The right of personality is a fundamental right that serves to protect the personality of a person against encroachments on his or her sphere of life and freedom.
In German law, the right of personality as such is not expressly regulated. Only specific aspects of the right of personality have found their way into law, such as the right to respect for honor, the right to a name or the right to one's own image. However, it became apparent that this could not provide comprehensive protection against the increasing encroachments on personal life and freedom. Since the 1950s, the general right of personality has been further developed and concretized in a large number of judgements by the judiciary and is now recognized by customary law as a matter of general legal conviction. (Source: Wikipedia)
The German Federal Constitutional Court developed the right to informational self-determination [see Tile ...] from the general right of personality: „In the context of modern data processing, the general right of personality under Art. 2 I in conjunction with Art. 1 I Grundgesetz [i.e.
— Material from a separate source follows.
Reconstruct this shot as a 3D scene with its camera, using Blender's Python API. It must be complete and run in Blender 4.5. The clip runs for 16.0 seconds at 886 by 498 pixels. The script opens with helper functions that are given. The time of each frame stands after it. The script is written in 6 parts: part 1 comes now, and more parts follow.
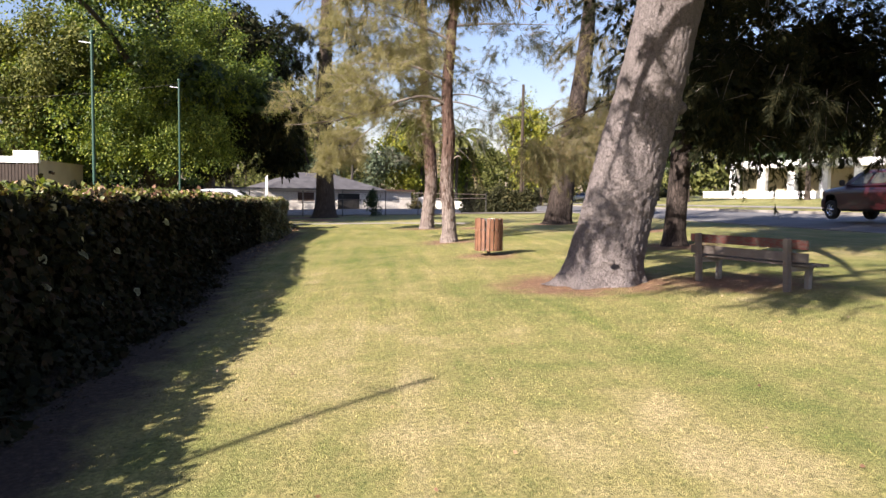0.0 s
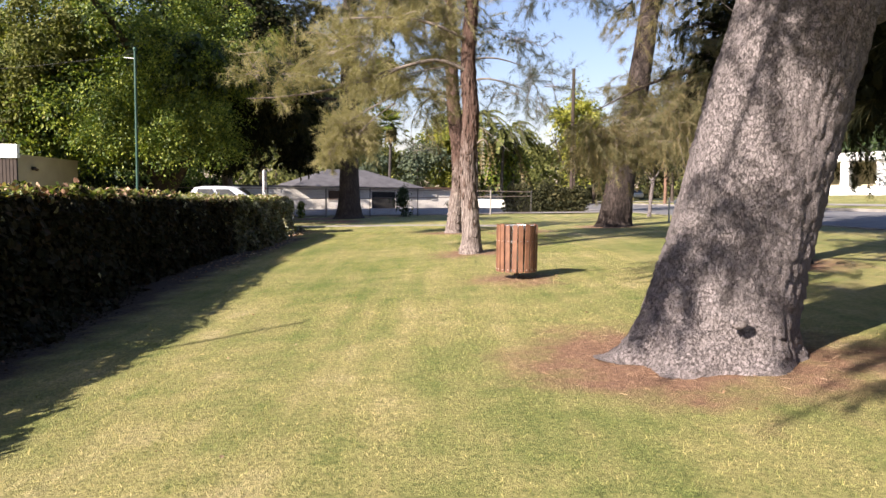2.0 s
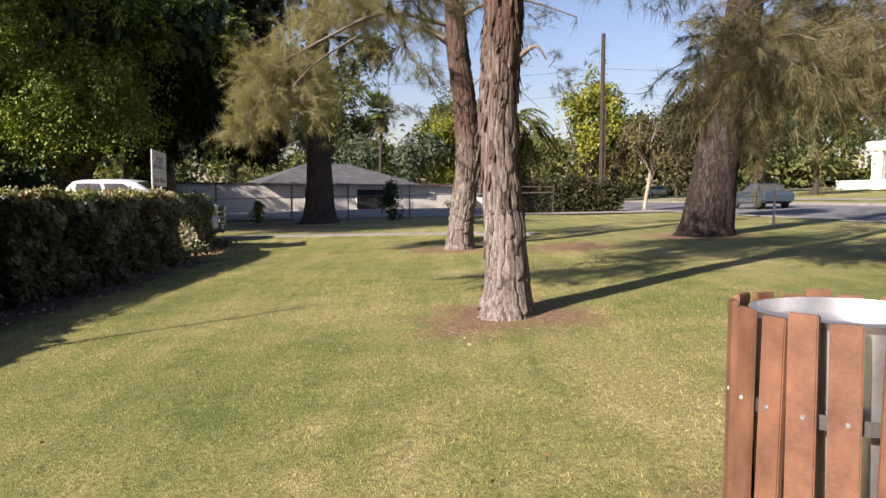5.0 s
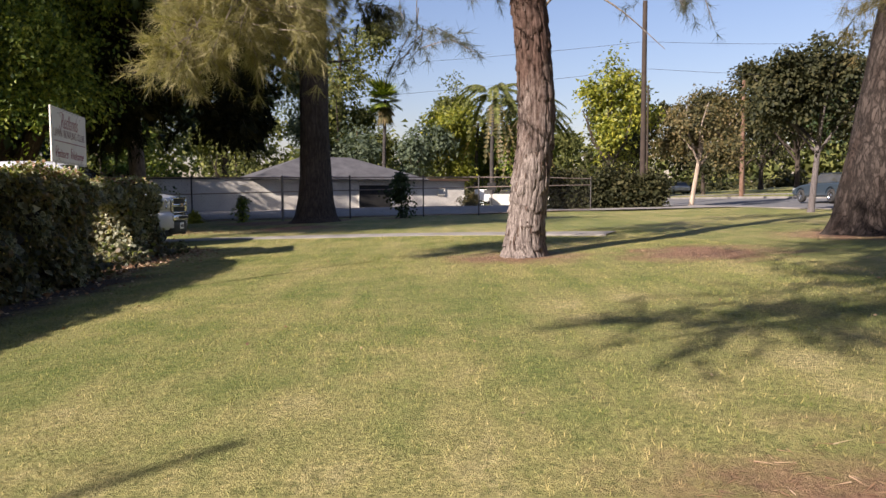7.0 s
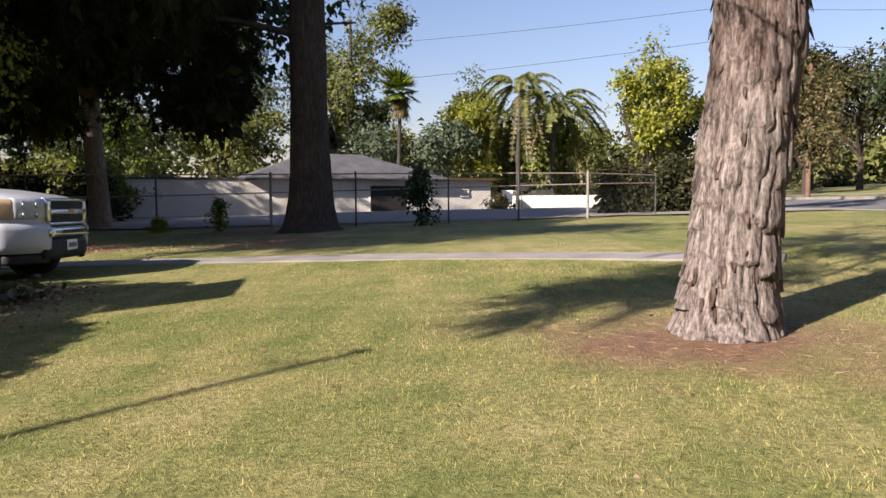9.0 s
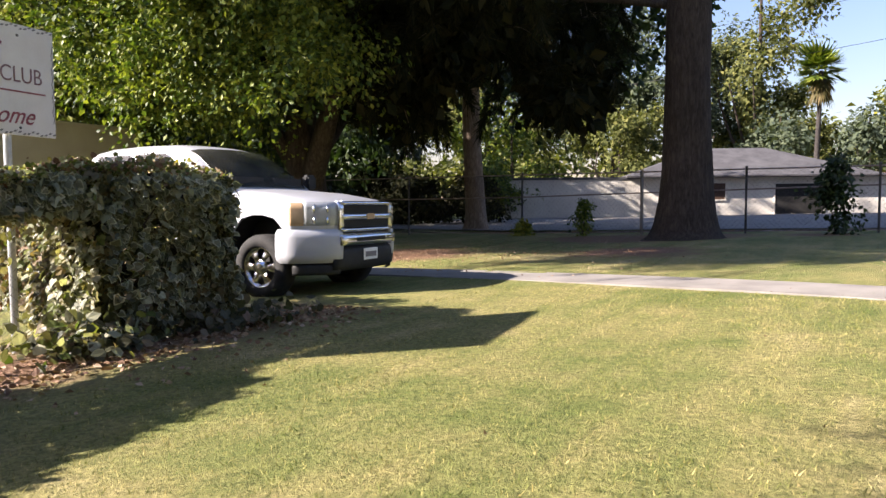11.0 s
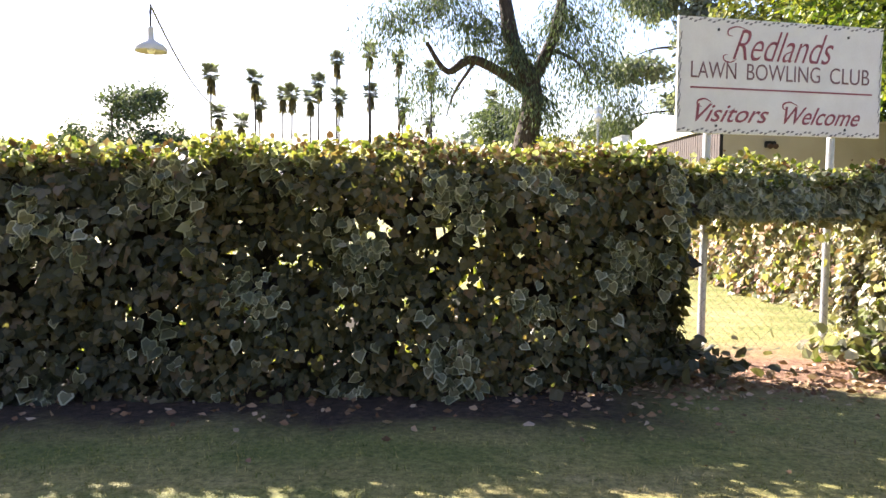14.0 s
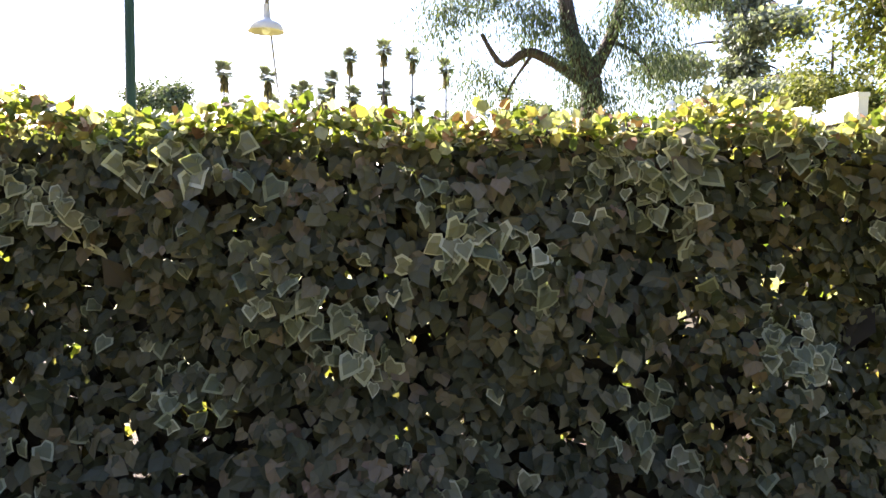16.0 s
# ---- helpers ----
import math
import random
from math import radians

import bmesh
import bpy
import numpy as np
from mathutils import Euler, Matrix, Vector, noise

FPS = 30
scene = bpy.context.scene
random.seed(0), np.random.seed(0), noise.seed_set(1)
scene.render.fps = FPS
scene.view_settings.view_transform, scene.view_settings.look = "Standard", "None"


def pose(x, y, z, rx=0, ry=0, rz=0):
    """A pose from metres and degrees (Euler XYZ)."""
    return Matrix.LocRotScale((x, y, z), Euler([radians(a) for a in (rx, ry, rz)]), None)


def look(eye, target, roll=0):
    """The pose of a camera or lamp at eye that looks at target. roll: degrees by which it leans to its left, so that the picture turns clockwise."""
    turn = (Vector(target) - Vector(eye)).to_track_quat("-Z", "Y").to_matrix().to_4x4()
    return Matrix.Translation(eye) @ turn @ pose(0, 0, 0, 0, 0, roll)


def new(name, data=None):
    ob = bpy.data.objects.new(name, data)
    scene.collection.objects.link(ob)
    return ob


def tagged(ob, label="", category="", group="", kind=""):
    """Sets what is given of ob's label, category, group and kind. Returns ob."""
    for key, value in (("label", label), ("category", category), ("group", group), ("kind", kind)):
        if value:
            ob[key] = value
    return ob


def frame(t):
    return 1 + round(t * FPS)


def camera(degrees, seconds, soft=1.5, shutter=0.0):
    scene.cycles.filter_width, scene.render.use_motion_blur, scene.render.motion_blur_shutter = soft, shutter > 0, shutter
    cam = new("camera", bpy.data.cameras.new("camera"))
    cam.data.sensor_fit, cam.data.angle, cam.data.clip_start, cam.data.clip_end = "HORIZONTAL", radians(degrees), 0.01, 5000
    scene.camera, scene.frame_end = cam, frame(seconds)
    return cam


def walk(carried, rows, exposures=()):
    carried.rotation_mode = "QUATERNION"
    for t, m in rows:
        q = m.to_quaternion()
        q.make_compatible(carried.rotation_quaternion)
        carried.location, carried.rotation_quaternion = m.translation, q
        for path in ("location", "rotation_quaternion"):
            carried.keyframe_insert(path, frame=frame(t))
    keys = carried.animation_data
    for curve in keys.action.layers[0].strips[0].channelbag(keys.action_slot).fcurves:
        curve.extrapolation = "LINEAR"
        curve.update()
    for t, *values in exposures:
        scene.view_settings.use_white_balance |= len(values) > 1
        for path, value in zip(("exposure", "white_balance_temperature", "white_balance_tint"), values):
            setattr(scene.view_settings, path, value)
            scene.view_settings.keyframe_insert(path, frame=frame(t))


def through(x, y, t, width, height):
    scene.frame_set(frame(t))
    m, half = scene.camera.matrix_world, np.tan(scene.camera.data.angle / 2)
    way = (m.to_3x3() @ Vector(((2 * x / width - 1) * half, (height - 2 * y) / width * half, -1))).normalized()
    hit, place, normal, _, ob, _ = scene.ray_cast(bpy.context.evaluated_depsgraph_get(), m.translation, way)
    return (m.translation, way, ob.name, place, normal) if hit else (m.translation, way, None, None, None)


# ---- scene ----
cam = camera(63.9, 16.0)
PATH = [
    (0, (4.515, 0.000, 1.833), (4.705, 1.987, 1.701), 0.80),
    (0.5, (4.686, 1.246, 1.839), (4.874, 3.232, 1.702), 0.80),
    (1, (5.068, 2.662, 1.804), (5.256, 4.649, 1.668), 0.80),
    (1.5, (5.476, 4.188, 1.823), (5.662, 6.175, 1.687), 0.70),
    (1.6, (5.556, 4.513, 1.828), (5.733, 6.500, 1.691), 0.69),
    (1.75, (5.675, 5.000, 1.834), (5.792, 6.992, 1.697), 0.65),
    (1.9, (5.794, 5.488, 1.841), (5.850, 7.482, 1.704), 0.61),
    (2, (5.874, 5.813, 1.846), (5.921, 7.808, 1.708), 0.60),
    (2.5, (6.183, 7.461, 1.845), (6.226, 9.456, 1.707), 0.40),
    (3, (6.449, 9.321, 1.860), (6.492, 11.315, 1.721), 0.30),
    (3.5, (6.564, 11.217, 1.871), (6.611, 13.211, 1.731), 0.40),
    (4, (6.437, 13.092, 1.887), (6.483, 15.087, 1.747), 0.30),
    (6.5, (5.629, 20.955, 1.460), (5.679, 22.949, 1.324), -0.10),
    (7, (5.374, 22.515, 1.447), (5.422, 24.510, 1.311), -0.20),
    (7.5, (5.160, 24.154, 1.445), (5.208, 26.148, 1.310), -0.30),
    (8, (5.002, 25.798, 1.431), (5.048, 27.793, 1.297), -0.40),
    (8.2, (4.962, 26.463, 1.424), (5.008, 28.458, 1.293), -0.40),
    (10.3, (5.155, 31.986, 1.477), (4.622, 33.909, 1.353), -0.40),
    (10.5, (5.173, 32.093, 1.480), (4.482, 33.966, 1.355), -0.40),
    (11, (5.201, 32.209, 1.488), (4.162, 33.914, 1.367), -0.30),
    (11.5, (5.215, 32.219, 1.498), (3.844, 33.671, 1.381), -0.20),
    (12, (5.168, 32.197, 1.496), (3.530, 33.339, 1.383), 0.00),
    (12.5, (5.115, 32.181, 1.498), (3.276, 32.959, 1.385), 0.20),
    (13, (5.071, 32.167, 1.496), (3.112, 32.551, 1.380), 0.30),
    (13.5, (5.032, 32.175, 1.495), (3.037, 32.246, 1.376), 0.50),
    (14, (4.983, 31.970, 1.493), (2.988, 32.027, 1.373), 0.50),
    (14.5, (4.907, 31.485, 1.487), (2.912, 31.541, 1.365), 0.40),
    (15, (4.537, 30.814, 1.453), (2.541, 30.871, 1.335), 0.40),
    (15.5, (3.937, 30.112, 1.455), (1.942, 30.166, 1.337), 0.30),
    (16, (3.307, 29.427, 1.492), (1.312, 29.482, 1.370), 0.50),
]
walk(cam, [(t, look(eye, target, roll)) for t, eye, target, roll in PATH],
     [(0, 1.87), (2.6, 1.87), (3.4, 1.54), (4.0, 1.54), (6.5, 1.36), (8.2, 1.46), (10.5, 1.75), (11.5, 2.44), (12.0, 2.6), (13.4, 3.12), (14.5, 2.8), (16.0, 3.38)])

# ---- light ----
SUN_DIR = Vector((-0.731 * 0.866, -0.682 * 0.866, 0.5))
world = bpy.data.worlds.new("world")
scene.world = world
world.use_nodes = True
wn = world.node_tree
sky = wn.nodes.new("ShaderNodeTexSky")
sky.sky_type, sky.sun_disc = "NISHITA", False
sky.sun_elevation, sky.sun_rotation = radians(30), math.atan2(-0.731, -0.682)
sky.air_density, sky.dust_density, sky.ozone_density = 1.5, 0.8, 5.0
haze = wn.nodes.new("ShaderNodeMix")
haze.data_type, haze.blend_type = "RGBA", "MULTIPLY"
haze.inputs[0].default_value, haze.inputs[7].default_value = 1.0, (1.22, 1.0, 1.12, 1.0)
wn.links.new(sky.outputs[0], haze.inputs[6])
wn.links.new(haze.outputs[2], wn.nodes["Background"].inputs[0])
wn.nodes["Background"].inputs[1].default_value = 0.05
sun = new("sun", bpy.data.lights.new("sun", "SUN"))
sun.data.energy, sun.data.angle, sun.data.color = 5.0, radians(0.6), (1.0, 0.885, 0.82)
sun.matrix_world = look(SUN_DIR * 60, (0, 0, 0))
scene.view_settings.exposure = 0.0


# ---- materials ----
def rgb(c):
    return (*c, 1.0)


class Nodes:
    """A small writer for node materials."""

    def __init__(self, name, rough=0.8, metal=0.0, spec=0.3):
        self.m = bpy.data.materials.new(name)
        self.m.use_nodes = True
        self.t = self.m.node_tree
        self.p = self.t.nodes["Principled BSDF"]
        self.out = self.t.nodes["Material Output"]
        self.p.inputs["Roughness"].default_value = rough
        self.p.inputs["Metallic"].default_value = metal
        self.p.inputs["Specular IOR Level"].default_value = spec
        self.c = None

    def add(self, kind, **inputs):
        n = self.t.nodes.new(kind)
        for k, v in inputs.items():
            n.inputs[k].default_value = v
        return n

    def link(self, a, b):
        self.t.links.new(a, b)

    def coords(self, scale=(1, 1, 1), local=False):
        if local:
            src = self.add("ShaderNodeTexCoord").outputs["Object"]
        else:
            src = self.add("ShaderNodeNewGeometry").outputs["Position"]
        mp = self.add("ShaderNodeMapping", Scale=scale)
        self.link(src, mp.inputs["Vector"])
        return mp.outputs[0]

    def noise(self, vec, scale, detail=4.0, rough=0.6):
        n = self.add("ShaderNodeTexNoise", Scale=scale, Detail=detail, Roughness=rough)
        self.link(vec, n.inputs["Vector"])
        return n.outputs["Fac"]

    def voronoi(self, vec, scale, feature="F1"):
        n = self.add("ShaderNodeTexVoronoi", Scale=scale)
        n.feature = feature
        self.link(vec, n.inputs["Vector"])
        return n.outputs["Distance"]

    def ramp(self, fac, stops):
        n = self.add("ShaderNodeValToRGB")
        e = n.color_ramp.elements
        while len(e) < len(stops):
            e.new(0.5)
        for el, (pos, col) in zip(e, stops):
            el.position, el.color = pos, rgb(col)
        self.link(fac, n.inputs[0])
        return n.outputs[0]

    def mix(self, fac, a, b, blend="MIX"):
        n = self.add("ShaderNodeMix")
        n.data_type, n.blend_type = "RGBA", blend
        for sock, v in ((n.inputs[0], fac), (n.inputs[6], a), (n.inputs[7], b)):
            if isinstance(v, (int, float)):
                sock.default_value = v
            elif isinstance(v, tuple):
                sock.default_value = rgb(v)
            else:
                self.link(v, sock)
        return n.outputs[2]

    def math(self, op, a, b=0.0):
        n = self.add("ShaderNodeMath")
        n.operation = op
        for sock, v in ((n.inputs[0], a), (n.inputs[1], b)):
            if isinstance(v, (int, float)):
                sock.default_value = v
            else:
                self.link(v, sock)
        return n.outputs[0]

    def bump(self, height, strength=0.5, distance=0.02):
        n = self.add("ShaderNodeBump", Strength=strength, Distance=distance)
        self.link(height, n.inputs["Height"])
        self.link(n.outputs[0], self.p.inputs["Normal"])

    def done(self, colour):
        if isinstance(colour, tuple):
            self.p.inputs["Base Color"].default_value = rgb(colour)
        else:
            self.link(colour, self.p.inputs["Base Color"])
        return self.m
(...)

Constitution of Germany] encompasses the protection of the individual against unlimited collection, storage, use and sharing of personal data.” (Judgement of 15.12.1983 - 1 BvR 209/83 and others).
According to its wording, the Schutzgut of the old version of the German Federal Data Protection Act (expired on 24 May 2018) was the right of personality: "The purpose of this Act is to protect individuals from having their right of personality impaired by the processing of their personal data." Some data protectionists are critical of the (sole) derivation of data protection law from the right of personality.